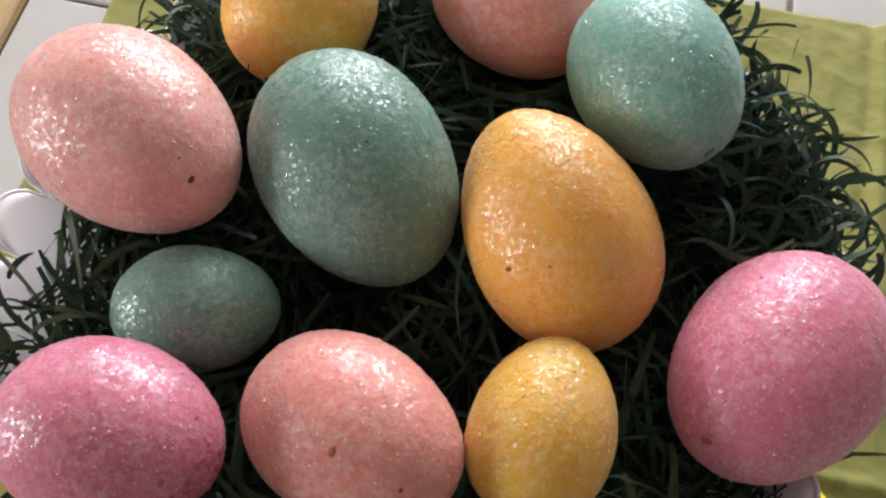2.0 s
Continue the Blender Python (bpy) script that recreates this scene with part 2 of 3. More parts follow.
- - - -
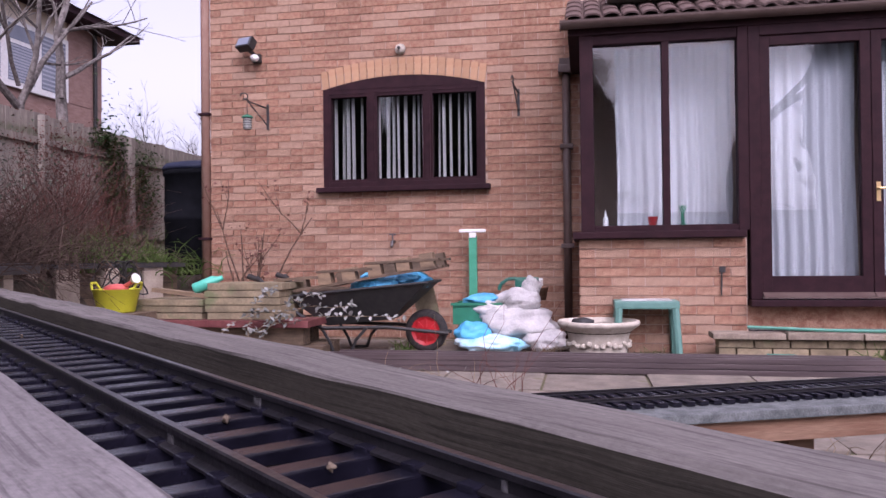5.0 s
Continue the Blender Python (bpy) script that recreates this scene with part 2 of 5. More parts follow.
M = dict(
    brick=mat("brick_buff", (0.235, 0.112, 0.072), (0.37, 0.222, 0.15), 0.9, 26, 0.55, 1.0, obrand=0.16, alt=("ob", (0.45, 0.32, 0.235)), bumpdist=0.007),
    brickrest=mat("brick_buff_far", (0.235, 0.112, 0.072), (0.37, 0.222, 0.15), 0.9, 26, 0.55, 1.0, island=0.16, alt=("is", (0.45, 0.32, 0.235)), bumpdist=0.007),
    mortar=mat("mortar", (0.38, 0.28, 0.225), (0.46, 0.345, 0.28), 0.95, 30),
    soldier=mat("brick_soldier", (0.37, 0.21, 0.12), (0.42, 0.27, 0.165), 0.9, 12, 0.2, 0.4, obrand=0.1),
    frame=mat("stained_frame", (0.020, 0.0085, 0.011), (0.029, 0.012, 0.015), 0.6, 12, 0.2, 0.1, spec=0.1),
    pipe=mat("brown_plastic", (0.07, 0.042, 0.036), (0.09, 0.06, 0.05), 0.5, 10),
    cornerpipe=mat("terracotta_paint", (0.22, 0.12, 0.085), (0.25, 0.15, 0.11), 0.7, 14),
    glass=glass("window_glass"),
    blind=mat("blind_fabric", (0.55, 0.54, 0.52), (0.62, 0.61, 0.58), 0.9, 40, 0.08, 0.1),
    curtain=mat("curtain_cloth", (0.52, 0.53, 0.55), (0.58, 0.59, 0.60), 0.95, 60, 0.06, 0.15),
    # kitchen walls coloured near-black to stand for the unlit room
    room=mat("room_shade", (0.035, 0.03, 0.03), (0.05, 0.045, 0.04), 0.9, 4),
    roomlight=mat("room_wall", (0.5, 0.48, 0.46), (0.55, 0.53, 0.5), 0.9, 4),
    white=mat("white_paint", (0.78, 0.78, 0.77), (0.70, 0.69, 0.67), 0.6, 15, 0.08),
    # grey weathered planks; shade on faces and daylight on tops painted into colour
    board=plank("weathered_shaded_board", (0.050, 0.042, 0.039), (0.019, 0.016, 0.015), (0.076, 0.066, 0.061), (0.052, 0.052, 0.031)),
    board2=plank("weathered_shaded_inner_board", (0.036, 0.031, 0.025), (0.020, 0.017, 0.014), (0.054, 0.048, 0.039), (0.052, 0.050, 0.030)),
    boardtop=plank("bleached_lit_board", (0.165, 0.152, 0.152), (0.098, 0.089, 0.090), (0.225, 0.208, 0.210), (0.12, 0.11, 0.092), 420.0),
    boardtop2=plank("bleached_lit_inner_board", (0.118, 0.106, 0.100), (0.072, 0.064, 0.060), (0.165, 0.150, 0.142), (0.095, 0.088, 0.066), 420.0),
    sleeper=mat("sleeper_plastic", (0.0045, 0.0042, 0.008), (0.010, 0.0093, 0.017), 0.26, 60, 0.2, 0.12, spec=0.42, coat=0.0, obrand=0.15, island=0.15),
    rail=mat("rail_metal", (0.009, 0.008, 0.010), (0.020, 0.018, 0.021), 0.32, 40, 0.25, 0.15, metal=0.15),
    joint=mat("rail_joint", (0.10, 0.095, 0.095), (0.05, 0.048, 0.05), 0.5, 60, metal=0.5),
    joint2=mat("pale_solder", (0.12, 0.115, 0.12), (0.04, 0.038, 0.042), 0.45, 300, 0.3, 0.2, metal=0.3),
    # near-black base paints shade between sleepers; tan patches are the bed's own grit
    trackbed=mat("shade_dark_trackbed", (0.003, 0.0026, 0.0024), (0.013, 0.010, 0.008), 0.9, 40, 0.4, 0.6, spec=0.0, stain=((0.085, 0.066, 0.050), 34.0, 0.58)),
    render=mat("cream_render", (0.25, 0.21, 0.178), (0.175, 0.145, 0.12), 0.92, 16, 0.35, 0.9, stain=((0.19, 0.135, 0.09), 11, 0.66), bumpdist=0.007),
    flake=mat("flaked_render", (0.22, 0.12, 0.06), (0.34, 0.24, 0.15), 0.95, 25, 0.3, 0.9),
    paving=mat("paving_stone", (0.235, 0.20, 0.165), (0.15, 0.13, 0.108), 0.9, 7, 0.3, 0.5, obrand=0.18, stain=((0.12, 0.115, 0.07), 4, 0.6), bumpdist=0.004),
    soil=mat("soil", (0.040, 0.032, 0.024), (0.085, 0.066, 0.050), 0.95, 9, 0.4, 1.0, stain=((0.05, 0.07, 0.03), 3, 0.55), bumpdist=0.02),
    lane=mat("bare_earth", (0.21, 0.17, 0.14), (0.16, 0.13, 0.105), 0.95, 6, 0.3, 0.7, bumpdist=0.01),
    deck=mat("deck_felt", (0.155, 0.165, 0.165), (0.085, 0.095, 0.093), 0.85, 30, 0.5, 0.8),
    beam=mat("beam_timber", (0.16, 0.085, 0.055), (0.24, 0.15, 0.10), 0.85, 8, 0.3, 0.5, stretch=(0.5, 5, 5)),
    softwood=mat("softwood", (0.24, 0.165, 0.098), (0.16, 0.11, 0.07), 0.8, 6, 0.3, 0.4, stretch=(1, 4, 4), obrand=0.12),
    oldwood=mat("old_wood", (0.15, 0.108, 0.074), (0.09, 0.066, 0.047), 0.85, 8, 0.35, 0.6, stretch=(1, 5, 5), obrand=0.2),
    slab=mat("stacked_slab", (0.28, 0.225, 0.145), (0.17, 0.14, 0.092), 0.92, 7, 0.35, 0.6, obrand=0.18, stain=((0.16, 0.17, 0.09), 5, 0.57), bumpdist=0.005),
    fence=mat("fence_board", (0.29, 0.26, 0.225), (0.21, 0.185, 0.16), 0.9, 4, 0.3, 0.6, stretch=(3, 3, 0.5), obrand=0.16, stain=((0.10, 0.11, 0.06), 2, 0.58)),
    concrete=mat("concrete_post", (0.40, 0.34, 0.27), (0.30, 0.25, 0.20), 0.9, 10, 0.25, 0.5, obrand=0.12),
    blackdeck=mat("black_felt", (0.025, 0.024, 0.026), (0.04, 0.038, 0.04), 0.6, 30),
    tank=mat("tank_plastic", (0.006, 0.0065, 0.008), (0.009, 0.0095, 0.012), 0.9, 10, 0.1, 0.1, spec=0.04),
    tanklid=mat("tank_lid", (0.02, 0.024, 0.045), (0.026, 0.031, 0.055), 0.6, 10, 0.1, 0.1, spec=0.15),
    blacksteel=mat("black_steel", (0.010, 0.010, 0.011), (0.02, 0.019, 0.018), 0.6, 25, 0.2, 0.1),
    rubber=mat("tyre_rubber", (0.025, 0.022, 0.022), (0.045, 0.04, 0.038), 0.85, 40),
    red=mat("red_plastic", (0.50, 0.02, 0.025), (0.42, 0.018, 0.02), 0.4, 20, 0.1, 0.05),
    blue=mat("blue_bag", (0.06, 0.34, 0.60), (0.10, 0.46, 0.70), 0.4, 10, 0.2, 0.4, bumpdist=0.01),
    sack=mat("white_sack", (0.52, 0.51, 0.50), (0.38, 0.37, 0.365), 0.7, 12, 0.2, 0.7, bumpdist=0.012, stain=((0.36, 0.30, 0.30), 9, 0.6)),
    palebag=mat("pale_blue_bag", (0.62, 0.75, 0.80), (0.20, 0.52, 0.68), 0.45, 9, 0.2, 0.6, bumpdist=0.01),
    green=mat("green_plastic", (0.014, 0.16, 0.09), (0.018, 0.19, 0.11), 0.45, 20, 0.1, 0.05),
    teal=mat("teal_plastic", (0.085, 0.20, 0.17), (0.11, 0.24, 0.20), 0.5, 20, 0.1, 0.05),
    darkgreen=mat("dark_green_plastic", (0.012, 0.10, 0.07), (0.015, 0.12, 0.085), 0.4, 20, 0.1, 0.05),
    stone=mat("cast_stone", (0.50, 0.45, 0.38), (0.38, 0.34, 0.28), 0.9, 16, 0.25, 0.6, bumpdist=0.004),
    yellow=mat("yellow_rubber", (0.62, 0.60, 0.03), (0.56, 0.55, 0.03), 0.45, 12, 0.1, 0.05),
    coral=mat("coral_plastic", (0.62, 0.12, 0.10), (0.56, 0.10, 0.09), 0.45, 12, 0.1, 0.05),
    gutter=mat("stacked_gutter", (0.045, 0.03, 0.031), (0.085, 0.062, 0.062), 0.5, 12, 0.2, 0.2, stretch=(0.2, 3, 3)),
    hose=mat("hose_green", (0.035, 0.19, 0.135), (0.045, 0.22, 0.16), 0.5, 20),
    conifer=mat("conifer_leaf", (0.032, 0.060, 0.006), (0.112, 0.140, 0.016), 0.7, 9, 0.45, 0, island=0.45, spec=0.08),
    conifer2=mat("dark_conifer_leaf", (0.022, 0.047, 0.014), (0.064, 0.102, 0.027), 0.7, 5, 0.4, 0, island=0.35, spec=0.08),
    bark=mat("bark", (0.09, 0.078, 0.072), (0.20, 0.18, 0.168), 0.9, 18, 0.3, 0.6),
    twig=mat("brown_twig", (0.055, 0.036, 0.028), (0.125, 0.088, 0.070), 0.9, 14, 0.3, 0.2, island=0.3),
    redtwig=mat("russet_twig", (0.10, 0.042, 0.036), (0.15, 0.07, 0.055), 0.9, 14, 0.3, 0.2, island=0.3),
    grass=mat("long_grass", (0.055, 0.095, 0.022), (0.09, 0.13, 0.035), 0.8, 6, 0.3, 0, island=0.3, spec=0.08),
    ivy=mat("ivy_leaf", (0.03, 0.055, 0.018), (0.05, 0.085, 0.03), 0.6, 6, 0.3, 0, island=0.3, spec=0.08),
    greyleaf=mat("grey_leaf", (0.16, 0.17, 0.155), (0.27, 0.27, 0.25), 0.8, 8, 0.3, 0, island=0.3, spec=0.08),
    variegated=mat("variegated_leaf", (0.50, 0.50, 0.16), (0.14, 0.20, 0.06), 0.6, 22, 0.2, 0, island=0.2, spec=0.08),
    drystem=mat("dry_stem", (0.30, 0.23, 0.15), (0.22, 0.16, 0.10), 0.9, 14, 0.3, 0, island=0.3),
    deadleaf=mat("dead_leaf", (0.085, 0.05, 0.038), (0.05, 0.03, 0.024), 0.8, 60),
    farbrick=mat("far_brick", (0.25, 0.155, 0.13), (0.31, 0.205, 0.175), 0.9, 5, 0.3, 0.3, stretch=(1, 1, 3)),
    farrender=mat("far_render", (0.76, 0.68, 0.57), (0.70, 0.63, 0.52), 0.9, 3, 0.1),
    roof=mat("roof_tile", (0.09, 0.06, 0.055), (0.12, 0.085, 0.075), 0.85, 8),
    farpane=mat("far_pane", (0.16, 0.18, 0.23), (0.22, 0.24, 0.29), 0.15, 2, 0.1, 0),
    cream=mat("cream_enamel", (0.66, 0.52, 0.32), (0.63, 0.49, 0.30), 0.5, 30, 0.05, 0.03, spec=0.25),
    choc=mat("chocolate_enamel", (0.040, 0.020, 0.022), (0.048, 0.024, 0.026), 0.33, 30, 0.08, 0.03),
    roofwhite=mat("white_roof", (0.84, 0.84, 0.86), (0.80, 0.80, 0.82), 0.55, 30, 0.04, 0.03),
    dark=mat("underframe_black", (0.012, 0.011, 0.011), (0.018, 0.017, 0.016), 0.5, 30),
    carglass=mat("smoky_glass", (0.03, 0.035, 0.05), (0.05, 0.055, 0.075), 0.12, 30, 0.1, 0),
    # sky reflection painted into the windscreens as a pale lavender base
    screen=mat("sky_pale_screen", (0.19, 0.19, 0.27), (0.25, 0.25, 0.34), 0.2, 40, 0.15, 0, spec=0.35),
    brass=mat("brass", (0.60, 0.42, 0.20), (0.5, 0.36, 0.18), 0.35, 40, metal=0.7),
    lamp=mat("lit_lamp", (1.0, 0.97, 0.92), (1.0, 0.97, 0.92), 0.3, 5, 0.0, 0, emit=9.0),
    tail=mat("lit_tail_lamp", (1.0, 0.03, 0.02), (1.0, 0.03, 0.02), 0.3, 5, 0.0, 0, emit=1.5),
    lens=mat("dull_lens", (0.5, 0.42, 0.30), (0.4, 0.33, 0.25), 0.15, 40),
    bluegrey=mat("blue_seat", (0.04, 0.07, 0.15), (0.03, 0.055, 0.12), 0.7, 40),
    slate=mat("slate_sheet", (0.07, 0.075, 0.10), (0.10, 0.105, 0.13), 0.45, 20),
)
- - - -
### [Exercise prompt]
Count all lines of the data that include "this". The answer is the number alone.

### [Result]
2